In this letter, however, Beauvoir is all aglow: "I was so pleased with our discoveries and I thought you and your friends were so kind to me; you all made New York very appealing for me and thought I have the beautiful time in California I long to see New York again."
This letter was composed during Beauvoir's first trip to America, a four month lecture tour planned, in part, along the way. She balanced business duties with pleasure, scheduling trips to cities she was interested in exploring and meeting up with friends between lectures. Her lectures took her to Vassar, Oberlin, Lynchburg College, Smith, Wellesley, Yale, among other schools. She also visited New York City, Washington D.C., Philadelphia, New York State, Cleveland, Chicago, Los Angeles, San Francisco, Death Valley, Las Vegas, the Grand Canyon,  New Orleans, Charleston, Boston, and various cities in New Mexico and Texas. It was during this first journey to the States that she met the writer Nelson Algren, with whom she had a much-publicized affair. Beauvoir's diary of this trip was published in 1954 as L'Amerique au jour le jour (America Day by Day).
Also present is Phillips's letter to Lazarus conveying Beauvoir's interest in lecturing at Temple and asking when the lecture is scheduled to take place. He adds, "However, she is somewhat hesitant because she is afraid her English is not so hot. You remember what it's like, though it has probably improved somewhat." Beauvoir was offered $100 for this lecture.
Simone de Beauvoir (1908-1986) was the daughter of an established French family of high social class, but she flaunted her family's position with her radicalism, especially in her famous liaison with Jean Paul Sartre. When they met in 1929, she was finishing her philosophy studies. Although she was second in her class, behind Sartre, she was later labeled by some critics as the real philosopher of the two.
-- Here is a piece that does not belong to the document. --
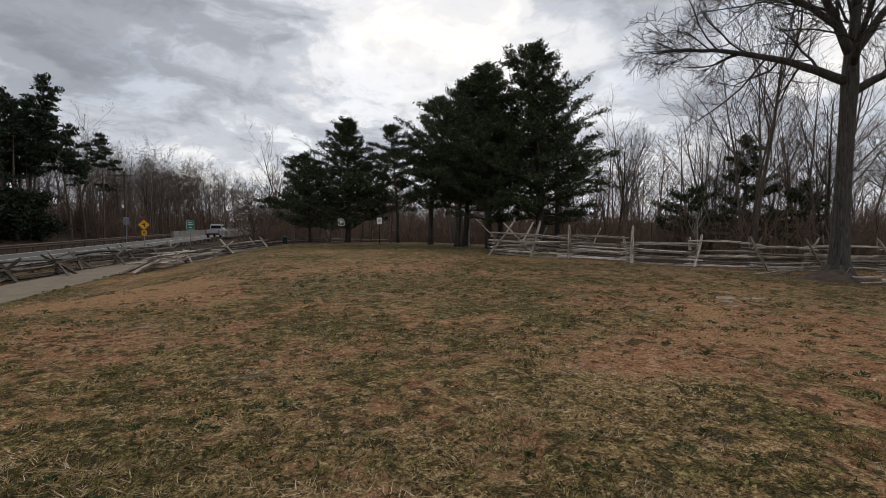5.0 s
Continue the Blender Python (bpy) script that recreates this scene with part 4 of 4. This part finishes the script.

Their intellectual partnership certainly formed the core of their life-long relationship in which Beauvoir became the most vocal proponent of the existentialism for which Sartre is known.
She also became Sartre's devoted editor and critic, making it difficult to this day to untangle what was actually written by her but attributed to him. Her first novel, L'Invitée, was published in 1943, followed by a deluge of books, essays, reviews, lectures, and even a play. However, her most influential work, Le Deuxième Sexe, took her fourteen months of research. In a later interview, Beauvoir discussed its origins: "One day I wanted to explain myself to myself. I began to reflect all about myself and it struck me with a sort of surprise that the first thing I had to say was 'I am a woman'" (quoted in Simone de Beauvoir: A Biography, by Deirdre Bair, NY: Summit, 1990, p. 380). In one of her memoirs-she wrote five autobiographical volumes between 1958 and 1972-she commented: "Wanting to talk about myself, I became aware that to do so I should first have to describe the condition of woman in general."
During those fourteen months, Beauvoir thought about a number of different forms for her book in her attempt to reconcile the philosophical and the personal. She settled on dividing it into two volumes. Book I consists of a historical overview of women entitled "Facts and Myths," employing biographical, psychoanalytical, and historical materialistic analyses of women. The second book, "Women's Life Today," is a more intimate volume, discussing topics like sexuality and childhood and incorporating stories Beauvoir collected from women during her travels. One of her realizations-that women's experiences were generic and not just individual-would help shape the burgeoning women's movement. Her idea that the "otherness" of women had to be looked at when looking at each woman's life was revolutionary and influential. In fact, the content and format of the questions Beauvoir posed continue to direct philosophical thought about women's status world-wide.